# Dataset start
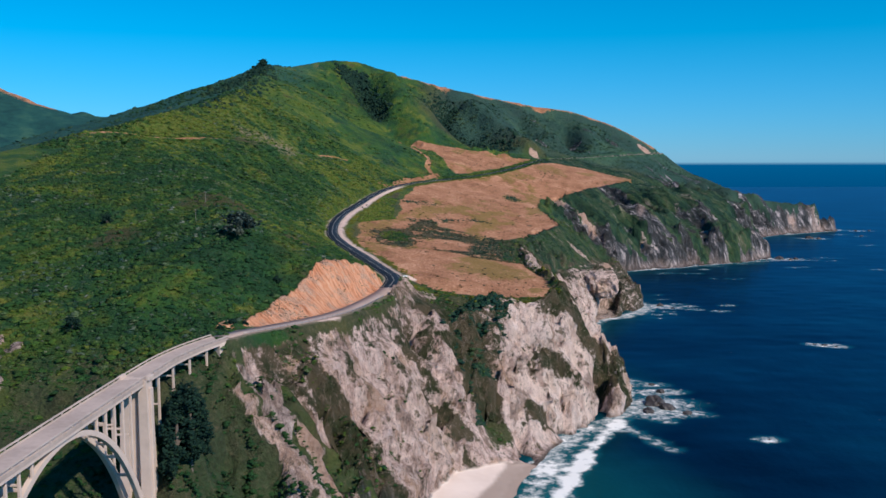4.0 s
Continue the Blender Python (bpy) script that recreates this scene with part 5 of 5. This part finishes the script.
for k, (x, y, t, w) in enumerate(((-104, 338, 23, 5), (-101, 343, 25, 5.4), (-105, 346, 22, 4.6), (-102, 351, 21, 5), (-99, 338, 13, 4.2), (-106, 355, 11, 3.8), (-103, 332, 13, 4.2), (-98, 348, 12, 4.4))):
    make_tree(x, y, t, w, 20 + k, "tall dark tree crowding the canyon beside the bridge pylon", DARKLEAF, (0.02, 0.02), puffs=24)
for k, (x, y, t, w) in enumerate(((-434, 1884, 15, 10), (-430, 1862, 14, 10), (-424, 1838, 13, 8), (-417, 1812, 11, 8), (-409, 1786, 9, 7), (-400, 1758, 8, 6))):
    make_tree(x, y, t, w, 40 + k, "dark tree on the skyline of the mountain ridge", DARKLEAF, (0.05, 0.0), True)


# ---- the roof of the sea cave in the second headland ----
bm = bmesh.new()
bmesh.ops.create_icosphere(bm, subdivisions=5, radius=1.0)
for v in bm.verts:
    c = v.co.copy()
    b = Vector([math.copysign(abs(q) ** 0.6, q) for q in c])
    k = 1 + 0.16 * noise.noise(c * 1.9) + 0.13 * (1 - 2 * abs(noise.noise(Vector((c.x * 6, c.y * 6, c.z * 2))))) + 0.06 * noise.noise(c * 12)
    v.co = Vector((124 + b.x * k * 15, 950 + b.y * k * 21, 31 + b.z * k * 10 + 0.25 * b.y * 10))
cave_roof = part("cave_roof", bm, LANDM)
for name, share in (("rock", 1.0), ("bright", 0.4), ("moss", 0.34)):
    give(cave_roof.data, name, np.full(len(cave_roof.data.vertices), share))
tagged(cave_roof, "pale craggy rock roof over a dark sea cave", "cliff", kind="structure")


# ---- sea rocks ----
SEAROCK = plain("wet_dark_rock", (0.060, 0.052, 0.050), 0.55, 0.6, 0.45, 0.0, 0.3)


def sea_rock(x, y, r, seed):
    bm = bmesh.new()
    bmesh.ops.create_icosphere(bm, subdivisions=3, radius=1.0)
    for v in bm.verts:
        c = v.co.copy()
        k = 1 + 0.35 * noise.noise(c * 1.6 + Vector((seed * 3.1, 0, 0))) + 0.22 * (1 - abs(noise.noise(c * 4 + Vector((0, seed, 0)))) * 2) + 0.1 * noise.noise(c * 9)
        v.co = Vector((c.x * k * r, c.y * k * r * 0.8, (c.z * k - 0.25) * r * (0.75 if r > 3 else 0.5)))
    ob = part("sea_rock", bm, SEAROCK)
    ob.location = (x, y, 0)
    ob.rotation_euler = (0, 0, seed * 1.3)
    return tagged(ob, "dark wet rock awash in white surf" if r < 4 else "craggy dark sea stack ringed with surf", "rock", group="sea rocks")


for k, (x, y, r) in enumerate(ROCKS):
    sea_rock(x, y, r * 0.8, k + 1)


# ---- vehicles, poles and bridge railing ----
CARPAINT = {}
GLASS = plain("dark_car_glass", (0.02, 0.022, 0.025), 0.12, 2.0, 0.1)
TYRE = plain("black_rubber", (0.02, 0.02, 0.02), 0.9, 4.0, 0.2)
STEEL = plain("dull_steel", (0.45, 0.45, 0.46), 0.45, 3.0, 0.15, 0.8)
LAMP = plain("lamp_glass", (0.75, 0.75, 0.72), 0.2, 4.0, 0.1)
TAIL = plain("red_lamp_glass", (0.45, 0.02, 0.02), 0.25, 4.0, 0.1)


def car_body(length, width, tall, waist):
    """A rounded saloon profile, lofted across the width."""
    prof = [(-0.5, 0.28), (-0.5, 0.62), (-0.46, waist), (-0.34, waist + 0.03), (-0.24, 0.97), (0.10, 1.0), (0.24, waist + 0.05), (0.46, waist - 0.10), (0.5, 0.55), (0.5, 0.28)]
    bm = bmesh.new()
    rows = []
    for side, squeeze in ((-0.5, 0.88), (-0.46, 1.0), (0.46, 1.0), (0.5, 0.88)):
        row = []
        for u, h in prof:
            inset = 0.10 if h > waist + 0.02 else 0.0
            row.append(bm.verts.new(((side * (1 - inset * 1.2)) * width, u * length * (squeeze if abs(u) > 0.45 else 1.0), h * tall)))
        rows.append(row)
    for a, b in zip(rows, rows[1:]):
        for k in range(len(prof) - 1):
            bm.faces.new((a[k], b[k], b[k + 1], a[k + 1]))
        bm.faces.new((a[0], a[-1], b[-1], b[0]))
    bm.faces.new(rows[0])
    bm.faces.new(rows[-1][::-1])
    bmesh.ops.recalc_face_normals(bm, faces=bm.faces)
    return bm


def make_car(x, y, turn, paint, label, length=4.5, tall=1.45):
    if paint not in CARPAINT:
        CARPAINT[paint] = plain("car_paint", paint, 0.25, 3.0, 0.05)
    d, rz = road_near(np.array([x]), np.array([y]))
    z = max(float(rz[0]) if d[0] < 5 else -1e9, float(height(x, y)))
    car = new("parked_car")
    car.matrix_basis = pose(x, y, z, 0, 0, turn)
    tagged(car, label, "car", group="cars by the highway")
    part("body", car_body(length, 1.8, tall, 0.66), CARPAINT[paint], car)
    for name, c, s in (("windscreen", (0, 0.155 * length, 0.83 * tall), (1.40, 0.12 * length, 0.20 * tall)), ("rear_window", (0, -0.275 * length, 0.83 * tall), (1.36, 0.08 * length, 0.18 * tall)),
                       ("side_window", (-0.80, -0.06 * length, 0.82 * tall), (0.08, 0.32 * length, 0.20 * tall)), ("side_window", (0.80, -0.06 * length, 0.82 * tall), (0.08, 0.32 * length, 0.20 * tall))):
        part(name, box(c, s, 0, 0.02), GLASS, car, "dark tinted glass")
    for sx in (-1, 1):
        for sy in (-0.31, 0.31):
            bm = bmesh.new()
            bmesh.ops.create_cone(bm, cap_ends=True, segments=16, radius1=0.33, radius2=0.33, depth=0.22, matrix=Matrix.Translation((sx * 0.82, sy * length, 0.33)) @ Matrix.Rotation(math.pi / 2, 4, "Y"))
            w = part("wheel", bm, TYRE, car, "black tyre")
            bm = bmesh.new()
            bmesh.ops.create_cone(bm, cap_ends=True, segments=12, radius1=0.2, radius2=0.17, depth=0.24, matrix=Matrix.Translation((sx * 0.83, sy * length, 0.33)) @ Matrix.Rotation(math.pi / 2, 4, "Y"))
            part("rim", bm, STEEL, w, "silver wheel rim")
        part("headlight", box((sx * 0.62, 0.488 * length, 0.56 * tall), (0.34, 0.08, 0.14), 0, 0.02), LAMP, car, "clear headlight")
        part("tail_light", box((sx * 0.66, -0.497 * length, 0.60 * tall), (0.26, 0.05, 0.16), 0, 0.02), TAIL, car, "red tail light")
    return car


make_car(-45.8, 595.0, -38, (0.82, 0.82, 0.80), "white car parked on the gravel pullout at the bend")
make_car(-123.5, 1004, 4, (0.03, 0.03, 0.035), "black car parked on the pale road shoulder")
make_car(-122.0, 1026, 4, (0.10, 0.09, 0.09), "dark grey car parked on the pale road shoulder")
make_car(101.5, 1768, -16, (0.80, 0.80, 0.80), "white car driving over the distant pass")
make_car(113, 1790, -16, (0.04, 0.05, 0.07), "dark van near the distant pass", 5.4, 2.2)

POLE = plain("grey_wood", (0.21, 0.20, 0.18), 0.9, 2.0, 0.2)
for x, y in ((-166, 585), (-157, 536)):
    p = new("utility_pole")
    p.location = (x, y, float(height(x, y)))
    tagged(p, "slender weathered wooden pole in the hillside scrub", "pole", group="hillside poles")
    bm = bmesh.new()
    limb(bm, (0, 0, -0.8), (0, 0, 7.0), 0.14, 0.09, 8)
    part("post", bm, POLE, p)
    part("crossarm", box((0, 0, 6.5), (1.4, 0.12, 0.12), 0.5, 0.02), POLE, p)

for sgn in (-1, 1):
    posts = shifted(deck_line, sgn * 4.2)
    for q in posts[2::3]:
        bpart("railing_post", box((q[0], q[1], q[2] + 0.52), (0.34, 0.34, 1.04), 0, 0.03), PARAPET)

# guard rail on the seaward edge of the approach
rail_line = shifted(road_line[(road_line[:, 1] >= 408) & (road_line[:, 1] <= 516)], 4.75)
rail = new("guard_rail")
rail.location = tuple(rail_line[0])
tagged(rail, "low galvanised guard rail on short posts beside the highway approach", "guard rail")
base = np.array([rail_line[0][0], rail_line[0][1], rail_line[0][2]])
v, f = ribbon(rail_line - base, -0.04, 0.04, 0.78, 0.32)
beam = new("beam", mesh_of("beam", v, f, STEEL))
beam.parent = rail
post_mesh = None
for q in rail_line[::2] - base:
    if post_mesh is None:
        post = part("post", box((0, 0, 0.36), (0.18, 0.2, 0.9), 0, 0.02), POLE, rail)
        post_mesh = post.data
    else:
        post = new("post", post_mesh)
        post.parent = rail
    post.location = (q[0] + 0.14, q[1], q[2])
# Dataset end
# Dataset start
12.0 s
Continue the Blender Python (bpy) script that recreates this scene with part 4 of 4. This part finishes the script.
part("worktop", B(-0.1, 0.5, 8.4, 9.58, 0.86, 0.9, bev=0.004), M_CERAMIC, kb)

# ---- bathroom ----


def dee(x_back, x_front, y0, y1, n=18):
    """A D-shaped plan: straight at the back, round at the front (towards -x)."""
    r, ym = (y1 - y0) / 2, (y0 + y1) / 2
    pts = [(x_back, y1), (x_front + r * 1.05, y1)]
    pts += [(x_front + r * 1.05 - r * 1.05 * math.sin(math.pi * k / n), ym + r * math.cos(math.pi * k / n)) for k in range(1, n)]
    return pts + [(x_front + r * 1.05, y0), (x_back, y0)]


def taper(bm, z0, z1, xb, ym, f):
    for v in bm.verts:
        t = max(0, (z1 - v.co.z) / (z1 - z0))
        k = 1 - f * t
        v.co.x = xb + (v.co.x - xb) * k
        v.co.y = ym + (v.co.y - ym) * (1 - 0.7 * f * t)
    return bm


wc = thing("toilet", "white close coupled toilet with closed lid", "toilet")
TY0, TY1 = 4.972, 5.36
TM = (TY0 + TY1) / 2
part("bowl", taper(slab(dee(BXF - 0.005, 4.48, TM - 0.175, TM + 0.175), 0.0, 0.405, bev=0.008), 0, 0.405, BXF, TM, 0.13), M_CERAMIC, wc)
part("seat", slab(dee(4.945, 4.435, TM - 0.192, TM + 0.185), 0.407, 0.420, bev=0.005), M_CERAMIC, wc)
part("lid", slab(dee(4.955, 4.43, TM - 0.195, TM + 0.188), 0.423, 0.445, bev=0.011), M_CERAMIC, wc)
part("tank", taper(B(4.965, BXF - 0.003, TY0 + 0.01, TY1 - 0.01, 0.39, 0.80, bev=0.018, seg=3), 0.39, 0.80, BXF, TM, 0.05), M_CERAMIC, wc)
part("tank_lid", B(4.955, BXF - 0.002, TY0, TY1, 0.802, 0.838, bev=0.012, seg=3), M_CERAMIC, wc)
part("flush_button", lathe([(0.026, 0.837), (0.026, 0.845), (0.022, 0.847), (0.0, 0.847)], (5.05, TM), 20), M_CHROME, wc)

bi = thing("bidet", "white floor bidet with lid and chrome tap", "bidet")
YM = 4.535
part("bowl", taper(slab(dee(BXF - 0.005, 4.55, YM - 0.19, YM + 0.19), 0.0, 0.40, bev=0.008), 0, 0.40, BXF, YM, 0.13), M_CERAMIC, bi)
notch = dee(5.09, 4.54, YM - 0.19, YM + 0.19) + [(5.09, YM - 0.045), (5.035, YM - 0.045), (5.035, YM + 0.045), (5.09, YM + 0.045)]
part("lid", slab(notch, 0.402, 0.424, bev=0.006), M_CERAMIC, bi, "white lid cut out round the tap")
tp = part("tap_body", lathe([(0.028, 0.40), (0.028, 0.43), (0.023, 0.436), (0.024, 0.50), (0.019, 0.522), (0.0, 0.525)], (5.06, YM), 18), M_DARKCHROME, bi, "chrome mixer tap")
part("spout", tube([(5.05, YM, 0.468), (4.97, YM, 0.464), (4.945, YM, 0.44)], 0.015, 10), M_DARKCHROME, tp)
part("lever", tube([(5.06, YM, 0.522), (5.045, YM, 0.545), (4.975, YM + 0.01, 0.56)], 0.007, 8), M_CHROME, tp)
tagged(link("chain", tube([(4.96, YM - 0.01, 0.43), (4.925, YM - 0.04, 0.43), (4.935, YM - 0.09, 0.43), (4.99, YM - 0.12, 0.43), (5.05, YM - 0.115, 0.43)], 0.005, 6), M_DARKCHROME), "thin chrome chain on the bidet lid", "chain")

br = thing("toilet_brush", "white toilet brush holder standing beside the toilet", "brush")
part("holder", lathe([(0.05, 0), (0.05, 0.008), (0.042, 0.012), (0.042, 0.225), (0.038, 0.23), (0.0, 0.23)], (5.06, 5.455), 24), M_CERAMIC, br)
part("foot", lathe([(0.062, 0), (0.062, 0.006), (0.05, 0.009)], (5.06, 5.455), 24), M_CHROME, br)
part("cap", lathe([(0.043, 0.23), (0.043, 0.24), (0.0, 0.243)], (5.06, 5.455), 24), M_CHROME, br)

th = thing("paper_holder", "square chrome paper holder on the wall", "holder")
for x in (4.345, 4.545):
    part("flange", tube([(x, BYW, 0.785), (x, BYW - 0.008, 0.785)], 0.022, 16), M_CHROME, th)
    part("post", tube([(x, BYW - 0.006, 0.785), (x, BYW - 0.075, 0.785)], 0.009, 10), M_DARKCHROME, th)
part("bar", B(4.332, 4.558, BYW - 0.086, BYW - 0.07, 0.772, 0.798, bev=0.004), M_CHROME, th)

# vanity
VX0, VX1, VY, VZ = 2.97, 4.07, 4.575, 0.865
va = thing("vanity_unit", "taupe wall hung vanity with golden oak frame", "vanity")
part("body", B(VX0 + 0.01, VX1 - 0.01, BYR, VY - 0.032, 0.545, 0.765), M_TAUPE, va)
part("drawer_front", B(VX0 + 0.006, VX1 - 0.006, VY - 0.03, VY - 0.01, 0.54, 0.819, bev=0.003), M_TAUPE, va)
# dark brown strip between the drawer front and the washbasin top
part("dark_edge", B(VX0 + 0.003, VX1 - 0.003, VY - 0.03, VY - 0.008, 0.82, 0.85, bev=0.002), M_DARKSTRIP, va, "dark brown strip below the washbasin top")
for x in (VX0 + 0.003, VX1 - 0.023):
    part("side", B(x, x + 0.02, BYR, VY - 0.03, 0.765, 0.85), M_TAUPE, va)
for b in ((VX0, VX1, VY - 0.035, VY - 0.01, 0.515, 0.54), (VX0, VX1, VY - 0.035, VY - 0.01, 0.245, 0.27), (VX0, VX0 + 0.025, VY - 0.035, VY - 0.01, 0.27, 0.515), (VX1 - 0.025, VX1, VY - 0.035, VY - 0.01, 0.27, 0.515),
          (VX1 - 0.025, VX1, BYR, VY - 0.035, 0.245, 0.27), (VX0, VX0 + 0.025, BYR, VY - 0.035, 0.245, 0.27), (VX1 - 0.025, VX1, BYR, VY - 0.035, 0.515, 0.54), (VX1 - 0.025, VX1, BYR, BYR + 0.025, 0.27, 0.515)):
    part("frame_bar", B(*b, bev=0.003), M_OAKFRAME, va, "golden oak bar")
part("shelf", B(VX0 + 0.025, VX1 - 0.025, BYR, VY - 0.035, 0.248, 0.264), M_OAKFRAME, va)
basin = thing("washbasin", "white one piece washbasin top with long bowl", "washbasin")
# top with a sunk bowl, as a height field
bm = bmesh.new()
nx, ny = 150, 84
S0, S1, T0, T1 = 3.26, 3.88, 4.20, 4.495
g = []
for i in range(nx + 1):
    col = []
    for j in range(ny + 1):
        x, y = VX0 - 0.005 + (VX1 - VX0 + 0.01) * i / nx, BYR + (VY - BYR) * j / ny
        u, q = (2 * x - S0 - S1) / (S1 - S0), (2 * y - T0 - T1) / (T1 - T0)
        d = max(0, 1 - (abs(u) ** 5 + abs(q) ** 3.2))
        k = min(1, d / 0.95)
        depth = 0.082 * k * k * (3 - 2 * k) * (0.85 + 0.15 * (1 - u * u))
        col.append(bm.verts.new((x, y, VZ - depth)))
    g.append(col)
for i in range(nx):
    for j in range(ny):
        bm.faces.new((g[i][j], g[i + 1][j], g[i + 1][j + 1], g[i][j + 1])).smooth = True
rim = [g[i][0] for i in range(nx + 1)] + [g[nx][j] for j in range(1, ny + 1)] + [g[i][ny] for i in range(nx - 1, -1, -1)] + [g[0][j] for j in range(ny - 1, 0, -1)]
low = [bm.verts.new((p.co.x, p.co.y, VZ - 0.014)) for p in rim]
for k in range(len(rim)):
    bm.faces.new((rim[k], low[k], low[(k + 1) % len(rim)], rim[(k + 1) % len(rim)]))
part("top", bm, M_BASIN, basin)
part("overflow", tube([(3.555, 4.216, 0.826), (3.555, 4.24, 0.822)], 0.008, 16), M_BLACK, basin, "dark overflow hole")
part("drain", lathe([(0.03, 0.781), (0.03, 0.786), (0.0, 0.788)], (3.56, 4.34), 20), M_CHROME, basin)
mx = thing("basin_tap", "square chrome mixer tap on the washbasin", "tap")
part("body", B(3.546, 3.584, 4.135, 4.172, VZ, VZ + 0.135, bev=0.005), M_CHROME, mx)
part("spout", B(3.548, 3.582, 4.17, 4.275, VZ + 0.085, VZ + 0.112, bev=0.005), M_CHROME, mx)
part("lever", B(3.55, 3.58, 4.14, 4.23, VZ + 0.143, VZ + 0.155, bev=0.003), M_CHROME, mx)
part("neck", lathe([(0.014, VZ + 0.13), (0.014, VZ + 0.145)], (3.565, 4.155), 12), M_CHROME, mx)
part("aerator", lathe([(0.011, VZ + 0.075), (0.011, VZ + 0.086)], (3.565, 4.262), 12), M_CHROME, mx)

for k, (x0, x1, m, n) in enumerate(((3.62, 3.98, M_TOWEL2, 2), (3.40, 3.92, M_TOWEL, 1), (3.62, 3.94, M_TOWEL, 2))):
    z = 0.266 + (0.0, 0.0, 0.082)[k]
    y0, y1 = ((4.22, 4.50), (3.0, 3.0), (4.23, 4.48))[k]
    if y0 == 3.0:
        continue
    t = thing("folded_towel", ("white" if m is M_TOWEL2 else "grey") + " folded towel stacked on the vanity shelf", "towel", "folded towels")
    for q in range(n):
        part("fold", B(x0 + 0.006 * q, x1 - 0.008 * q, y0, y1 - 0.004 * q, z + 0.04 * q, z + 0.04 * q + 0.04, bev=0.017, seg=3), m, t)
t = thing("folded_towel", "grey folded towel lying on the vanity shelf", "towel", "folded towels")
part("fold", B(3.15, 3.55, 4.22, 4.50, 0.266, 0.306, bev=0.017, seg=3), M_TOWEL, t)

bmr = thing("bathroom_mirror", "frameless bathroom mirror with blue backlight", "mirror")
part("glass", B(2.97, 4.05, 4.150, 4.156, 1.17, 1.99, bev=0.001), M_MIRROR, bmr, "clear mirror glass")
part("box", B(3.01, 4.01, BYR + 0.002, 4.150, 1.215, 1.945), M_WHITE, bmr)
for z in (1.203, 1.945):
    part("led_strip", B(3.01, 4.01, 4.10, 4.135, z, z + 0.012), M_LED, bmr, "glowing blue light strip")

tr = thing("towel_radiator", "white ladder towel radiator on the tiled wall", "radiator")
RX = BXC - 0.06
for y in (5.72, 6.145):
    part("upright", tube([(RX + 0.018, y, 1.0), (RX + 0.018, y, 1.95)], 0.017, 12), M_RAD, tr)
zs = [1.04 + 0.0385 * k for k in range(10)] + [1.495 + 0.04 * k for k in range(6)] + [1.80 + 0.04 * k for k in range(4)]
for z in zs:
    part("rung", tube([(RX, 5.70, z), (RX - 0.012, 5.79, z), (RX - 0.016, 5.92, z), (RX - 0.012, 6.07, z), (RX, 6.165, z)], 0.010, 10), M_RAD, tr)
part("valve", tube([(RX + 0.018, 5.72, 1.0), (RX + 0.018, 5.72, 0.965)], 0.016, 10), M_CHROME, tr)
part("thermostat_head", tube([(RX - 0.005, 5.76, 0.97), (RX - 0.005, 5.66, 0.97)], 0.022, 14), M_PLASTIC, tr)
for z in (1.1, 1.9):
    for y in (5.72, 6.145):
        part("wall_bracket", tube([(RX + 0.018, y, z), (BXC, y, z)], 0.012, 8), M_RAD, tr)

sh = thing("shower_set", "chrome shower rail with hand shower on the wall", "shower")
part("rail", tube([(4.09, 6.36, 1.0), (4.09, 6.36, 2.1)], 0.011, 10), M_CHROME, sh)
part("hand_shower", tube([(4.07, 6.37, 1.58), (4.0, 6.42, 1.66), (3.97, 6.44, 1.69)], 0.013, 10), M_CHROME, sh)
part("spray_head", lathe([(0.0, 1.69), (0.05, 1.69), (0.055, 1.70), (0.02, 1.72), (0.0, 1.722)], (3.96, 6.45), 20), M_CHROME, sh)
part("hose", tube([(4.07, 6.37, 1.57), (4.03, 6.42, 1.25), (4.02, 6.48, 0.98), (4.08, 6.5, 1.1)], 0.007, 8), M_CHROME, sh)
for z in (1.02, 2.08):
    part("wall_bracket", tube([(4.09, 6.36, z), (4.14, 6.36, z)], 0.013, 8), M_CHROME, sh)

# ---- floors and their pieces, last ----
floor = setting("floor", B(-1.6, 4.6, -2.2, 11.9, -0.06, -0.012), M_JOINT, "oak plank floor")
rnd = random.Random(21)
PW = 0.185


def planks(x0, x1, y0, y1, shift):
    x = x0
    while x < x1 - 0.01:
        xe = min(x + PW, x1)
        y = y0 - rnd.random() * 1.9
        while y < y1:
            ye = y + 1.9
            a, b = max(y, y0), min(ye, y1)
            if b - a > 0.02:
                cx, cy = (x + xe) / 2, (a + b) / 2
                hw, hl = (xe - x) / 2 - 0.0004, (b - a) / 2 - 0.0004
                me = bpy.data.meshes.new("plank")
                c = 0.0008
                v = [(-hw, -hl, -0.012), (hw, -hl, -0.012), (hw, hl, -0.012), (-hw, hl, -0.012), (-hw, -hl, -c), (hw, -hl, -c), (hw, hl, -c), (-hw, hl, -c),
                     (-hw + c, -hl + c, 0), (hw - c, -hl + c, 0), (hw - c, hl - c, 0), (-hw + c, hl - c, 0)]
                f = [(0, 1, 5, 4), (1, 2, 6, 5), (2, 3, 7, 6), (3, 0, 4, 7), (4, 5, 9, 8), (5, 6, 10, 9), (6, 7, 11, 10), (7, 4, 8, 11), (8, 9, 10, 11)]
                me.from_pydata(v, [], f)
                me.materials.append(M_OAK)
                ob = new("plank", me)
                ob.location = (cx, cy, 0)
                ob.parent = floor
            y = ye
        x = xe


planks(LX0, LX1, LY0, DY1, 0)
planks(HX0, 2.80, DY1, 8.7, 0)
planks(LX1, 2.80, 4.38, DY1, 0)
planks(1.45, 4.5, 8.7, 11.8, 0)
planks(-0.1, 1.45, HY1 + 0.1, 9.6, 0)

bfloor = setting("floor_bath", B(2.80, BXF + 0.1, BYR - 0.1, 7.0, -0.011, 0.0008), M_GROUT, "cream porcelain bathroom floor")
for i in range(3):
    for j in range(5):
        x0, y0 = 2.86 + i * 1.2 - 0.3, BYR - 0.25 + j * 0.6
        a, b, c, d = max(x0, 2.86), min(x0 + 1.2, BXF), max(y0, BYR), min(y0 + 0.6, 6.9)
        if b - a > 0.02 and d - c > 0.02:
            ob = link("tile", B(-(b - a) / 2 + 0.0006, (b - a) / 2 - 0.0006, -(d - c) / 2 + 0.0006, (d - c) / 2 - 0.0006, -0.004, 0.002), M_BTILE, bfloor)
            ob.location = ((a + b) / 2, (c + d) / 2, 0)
# Dataset end
» **Your instructions**
From the entries above, return each line with the word "Blender" in it.

» **The result**
Continue the Blender Python (bpy) script that recreates this scene with part 5 of 5. This part finishes the script.
Continue the Blender Python (bpy) script that recreates this scene with part 4 of 4. This part finishes the script.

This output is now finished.